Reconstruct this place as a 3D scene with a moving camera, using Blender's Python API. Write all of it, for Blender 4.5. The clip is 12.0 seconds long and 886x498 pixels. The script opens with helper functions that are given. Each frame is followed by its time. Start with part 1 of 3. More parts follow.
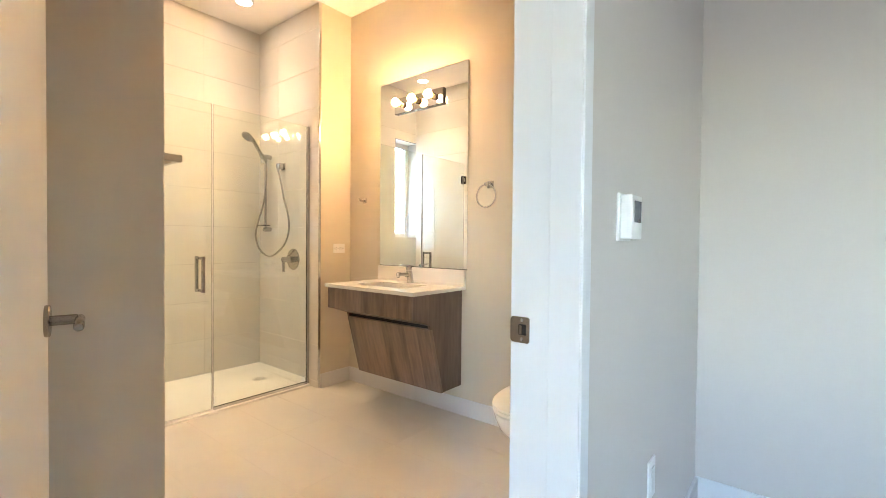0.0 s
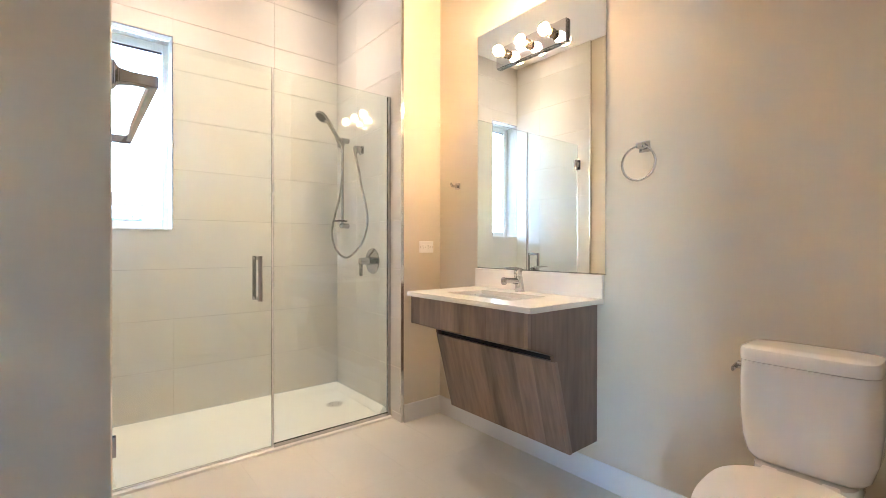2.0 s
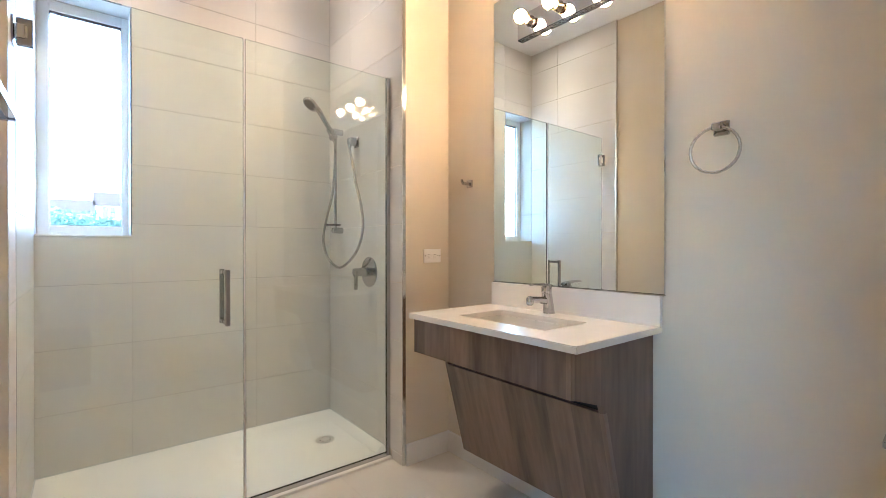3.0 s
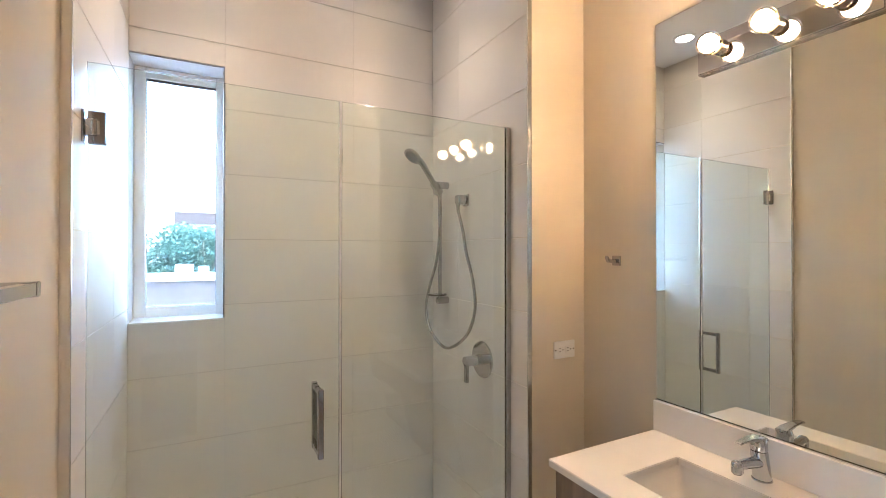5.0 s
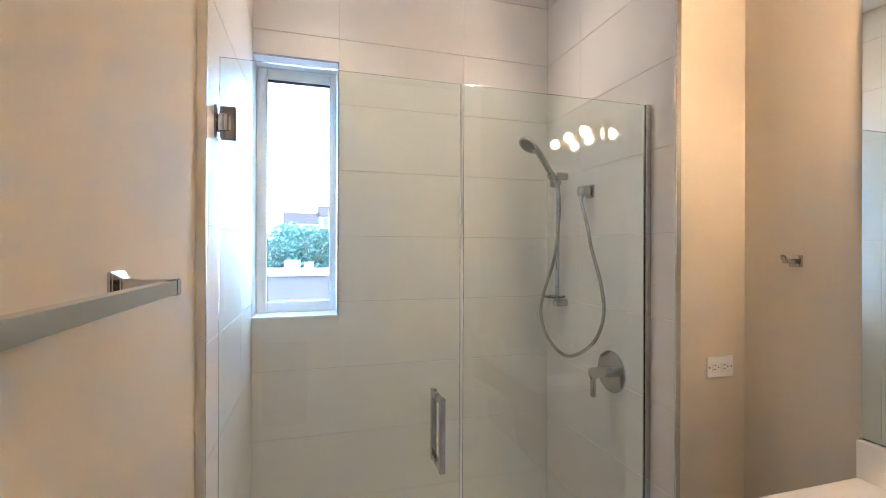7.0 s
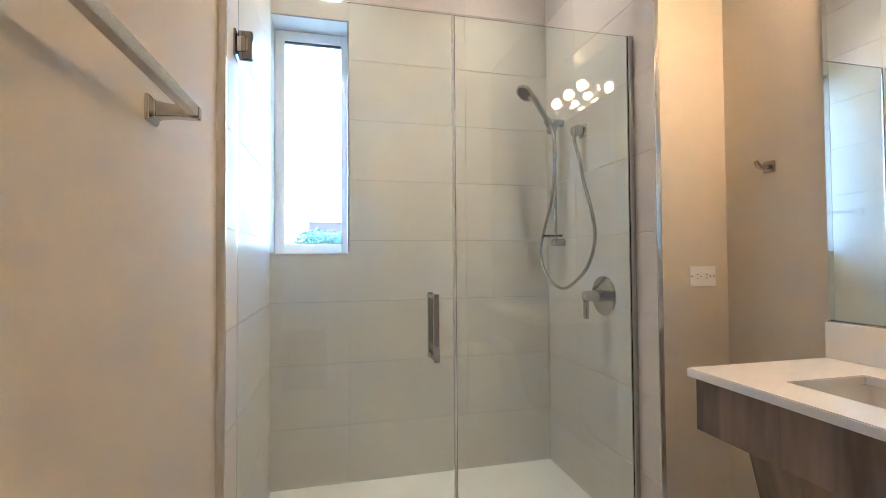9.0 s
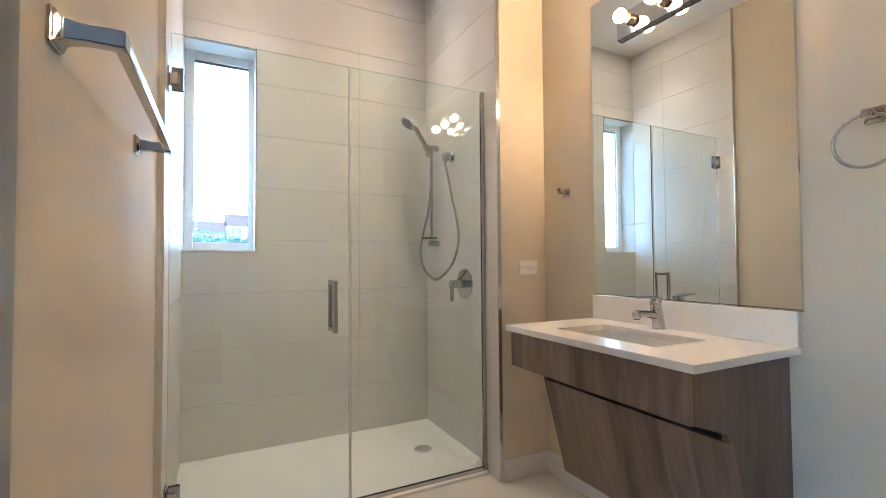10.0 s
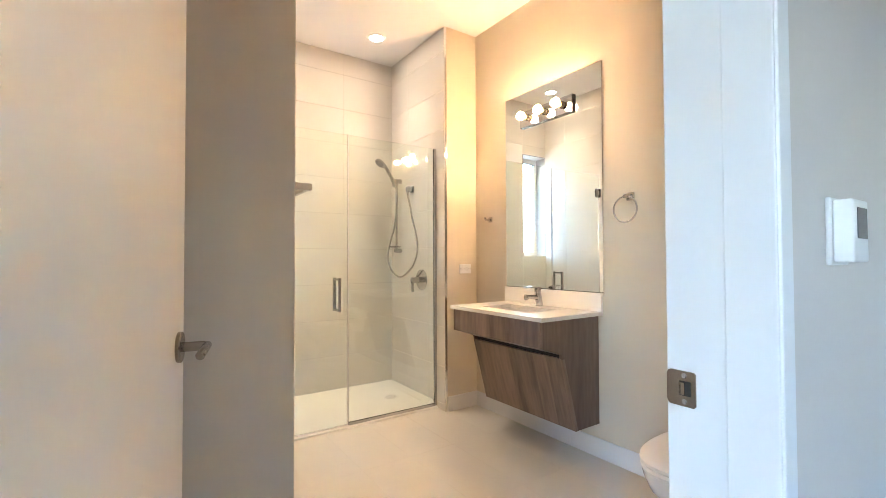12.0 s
━━━
## Directions for this task
Extract the full listing above verbatim; pictures are to be left out of the copy.

## Final answer
Reconstruct this place as a 3D scene with a moving camera, using Blender's Python API. Write all of it, for Blender 4.5. The clip is 12.0 seconds long and 886x498 pixels. The script opens with helper functions that are given. Each frame is followed by its time. Start with part 1 of 3. More parts follow.
0.0 s
2.0 s
3.0 s
5.0 s
7.0 s
9.0 s
10.0 s
12.0 s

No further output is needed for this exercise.